Call then $\sigma\in \operatorname{Aut}_{\mathbb Q(\alpha)}K$ the automorphism fixing $\alpha$ such that $\sigma(\zeta)=\zeta^2$, and call $\tau\in \operatorname{Aut}_{\mathbb Q(\zeta)}K$ the automorphism fixing $\zeta$ such that $\tau(\alpha)=\alpha\zeta$.
Before starting the proof, recall that any automorphism of $K$ is equal to $\tau^i\circ\sigma^j$, for some $0\le i\le 2$ and $0\le j\le 1$.
Step 1. $\alpha \notin E$: in fact $\alpha\in E$ implies $\mathbb Q\subset \mathbb Q(\alpha)\subset E$ but $[\mathbb Q(\alpha):\mathbb Q]=3$ does not divide $[E:\mathbb Q]=2$, a contradiction.
Step 2. $E(\alpha)=K$: in the equality $$[E(\alpha):\mathbb Q]=[E(\alpha):E][E:\mathbb Q]$$ we know $[E(\alpha):E]\gt 1$, as $\alpha\notin E$, and $[E:\mathbb Q]=2$; so $[E(\alpha):\mathbb Q]\ge 4$, but $[E(\alpha):\mathbb Q]$ divides $[K:\mathbb Q]=6$, so $[E(\alpha):\mathbb Q]=6$ and $E(\alpha)=K$.

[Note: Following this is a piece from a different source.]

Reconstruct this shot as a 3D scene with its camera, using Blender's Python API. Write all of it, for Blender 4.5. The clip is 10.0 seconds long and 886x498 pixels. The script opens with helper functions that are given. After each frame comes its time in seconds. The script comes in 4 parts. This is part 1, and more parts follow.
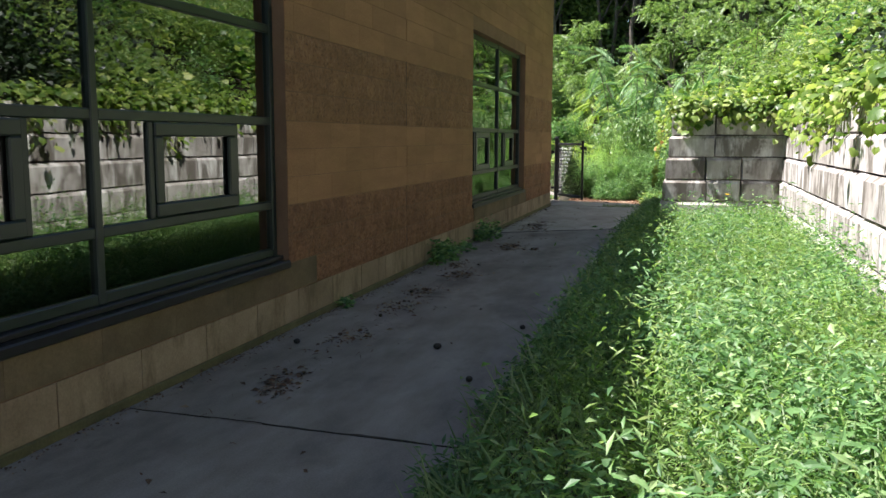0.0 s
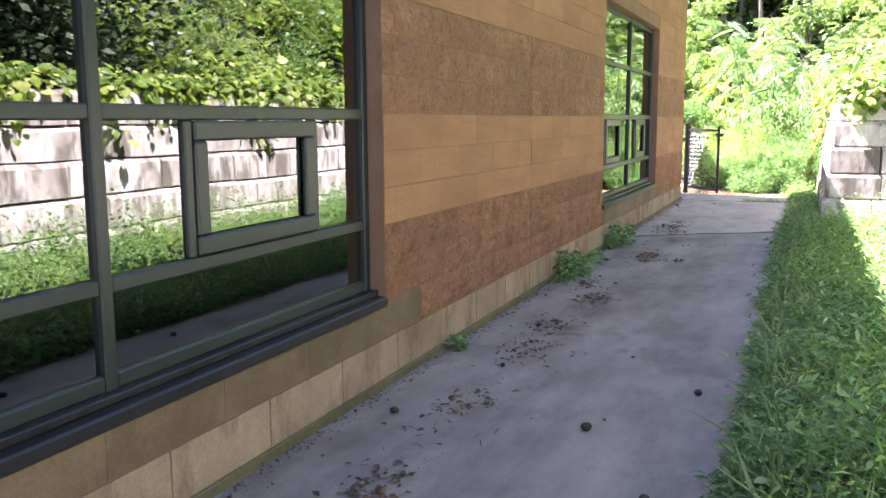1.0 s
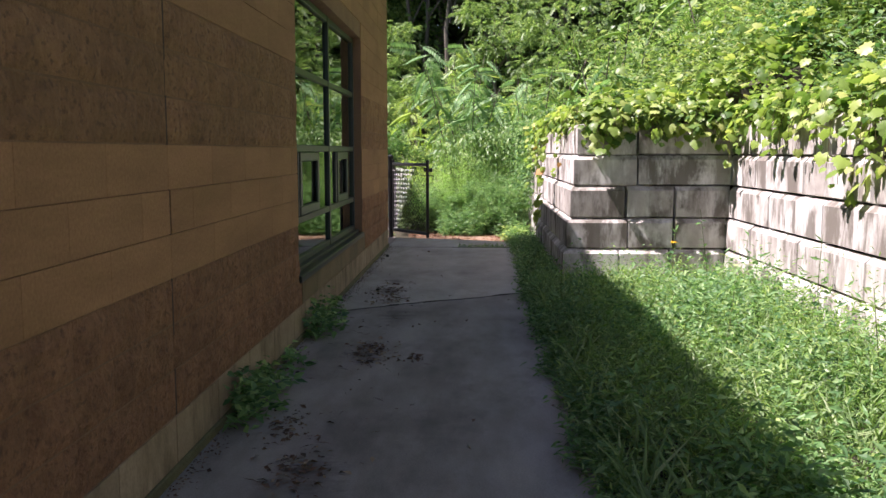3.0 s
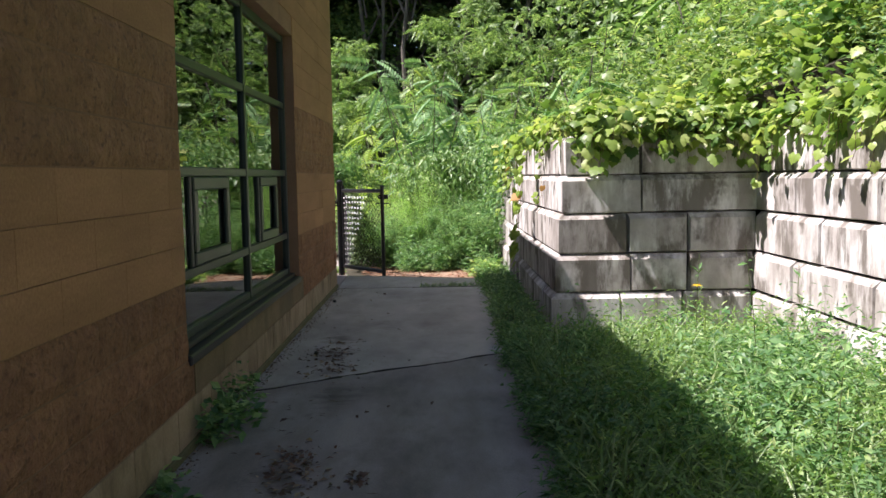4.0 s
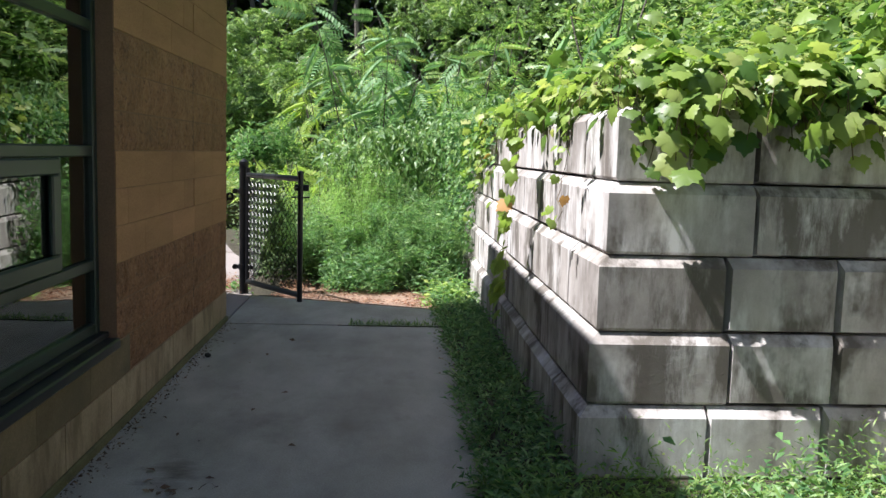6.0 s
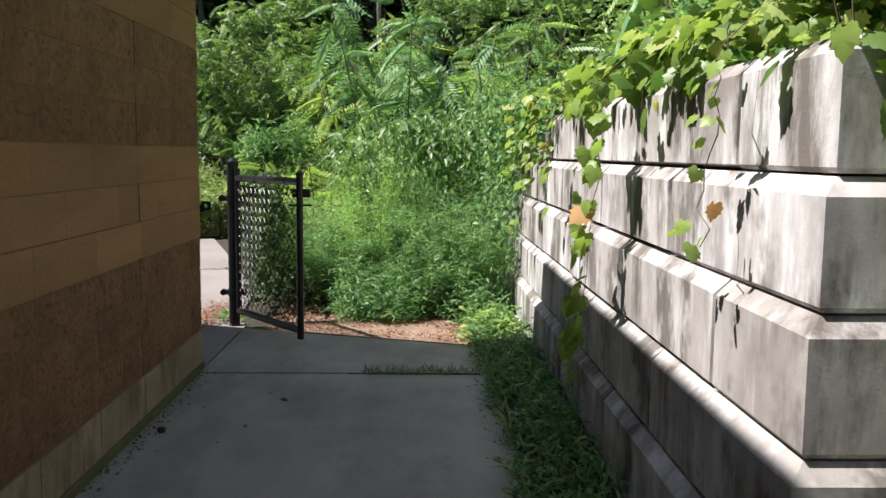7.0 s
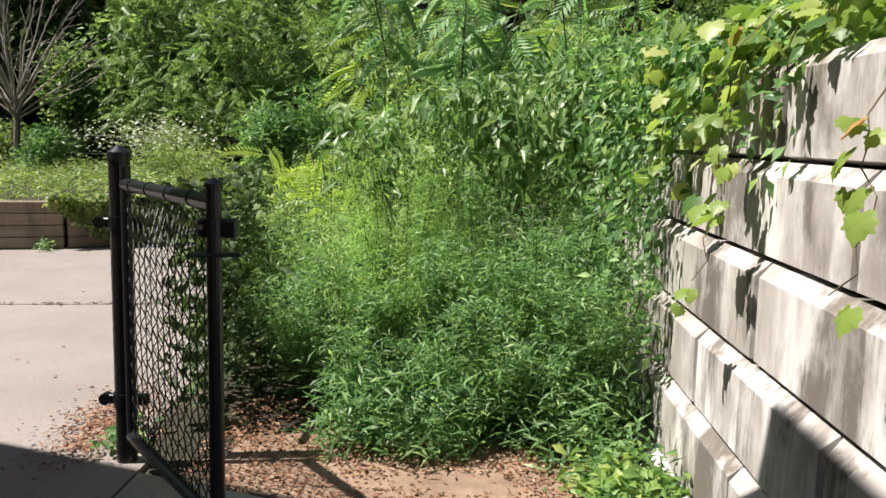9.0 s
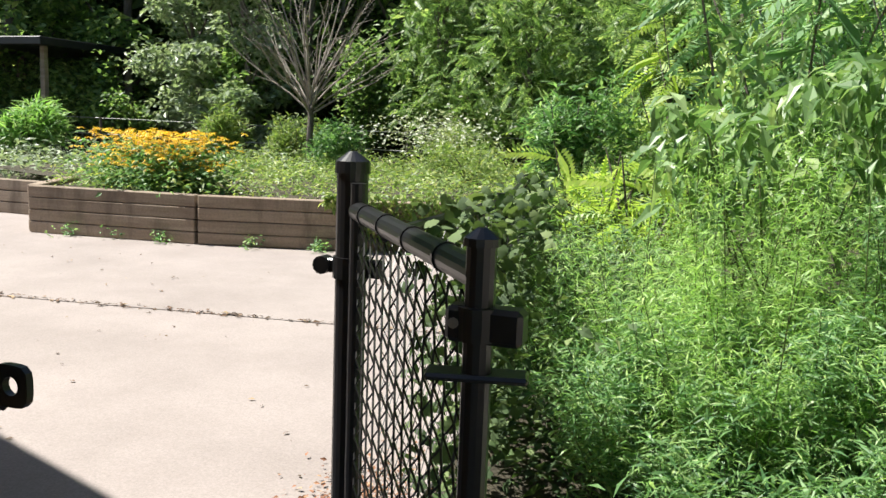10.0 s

Step 3. The minimal polynomial of $\alpha$ over $E$ is $f$. In fact $$[E(\alpha):E]=[E(\alpha):\mathbb Q][E:\mathbb Q]^{-1}=3;$$ so the minimal polynomial of $\alpha$ over $E$ has degree $3$, and it divides $f$, proving that it is $f$ itself.

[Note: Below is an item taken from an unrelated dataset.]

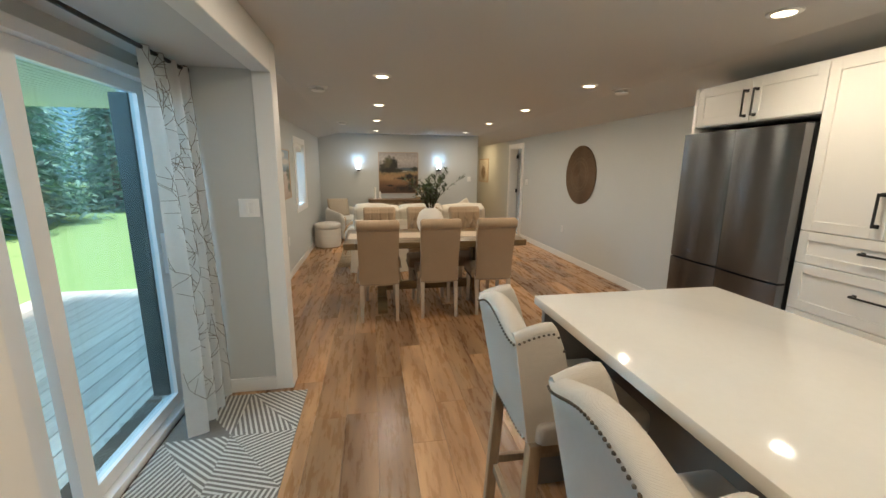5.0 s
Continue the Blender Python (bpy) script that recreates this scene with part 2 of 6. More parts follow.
def tube(bm, pts, r, sides=8, taper=None, caps=True):
    """A round bar along points; taper: radius at the end."""
    pts = [Vector(p) for p in pts]
    rings, n = [], len(pts)
    up = Vector((0, 0, 1))
    for i, p in enumerate(pts):
        d = (pts[min(i + 1, n - 1)] - pts[max(i - 1, 0)]).normalized()
        a = d.cross(up)
        if a.length < 0.05:
            a = d.cross(Vector((1, 0, 0)))
        a.normalize()
        b = d.cross(a)
        rr = r + ((taper if taper is not None else r) - r) * i / max(n - 1, 1)
        rings.append([bm.verts.new(p + (a * math.cos(k * math.tau / sides) + b * math.sin(k * math.tau / sides)) * rr) for k in range(sides)])
    for q, w in zip(rings, rings[1:]):
        for k in range(sides):
            bm.faces.new((q[k], q[(k + 1) % sides], w[(k + 1) % sides], w[k]))
    if caps:
        bm.faces.new(list(reversed(rings[0])))
        bm.faces.new(rings[-1])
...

Step 4. $K=E(\alpha)$, so by the Lemma there is a bijection $$\operatorname{Aut}_EK\to \{\alpha,\alpha\zeta,\alpha\zeta^2\}.$$ Let $\nu\in \operatorname{Aut}_EK$ be the automorphism fixing $E$ such that $\nu(\alpha)=\alpha\zeta$.
Step 5. The fixed field $F$ of $\nu$ is precisely $E$: it's obvious as $[K:E]=3$ is prime, and $[K:F]\gt 1$ because $\nu$ does not fix $\alpha$ for example.
Step 6. This is the problematic step, in which we prove that $\nu$ fixes $\zeta$. First note that, writing $\nu$ as $\tau^i\circ \sigma^j$, we have $$\zeta=\nu(\alpha)\alpha^{-1}=\tau^i(\alpha)\alpha^{-1}=\zeta^i,$$ hence $i=1$. Then either $\nu=\tau\circ\sigma$ or $\nu=\tau$. The text observes: $$\tau\circ\sigma(\alpha\zeta^2)=\tau(\alpha\zeta)=\alpha\zeta^2$$ implies that $\nu=\tau$.
Likely I should get a contradiction combining the observation above with the assumption that $\nu=\tau\circ\sigma $, knowing that $\nu(\alpha)=\alpha\zeta$ (but the same holds for $\tau\circ\sigma$) and it fixes $E$.
Step 7. As $\nu$ fixes $\zeta$, by Step 5 we have $\mathbb Q\subset\mathbb Q(\zeta)\subset E$; then $E=\mathbb Q(\zeta)$ because $[\mathbb Q(\zeta):\mathbb Q]=[E:\mathbb Q]=2$.
I would argue that the automorphisms of $K/E$ form a group, which is then necessarily the cyclic group of order three. As $\nu^2$ is not the identity, it must send $\alpha$ to $\alpha\zeta^2$. Now $$ \alpha\zeta^2 = \nu^2(\alpha) = \nu(\alpha\zeta) = \nu(\alpha)\nu(\zeta) = \alpha\zeta\nu(\zeta). $$ Thus $\nu(\zeta)=\zeta$.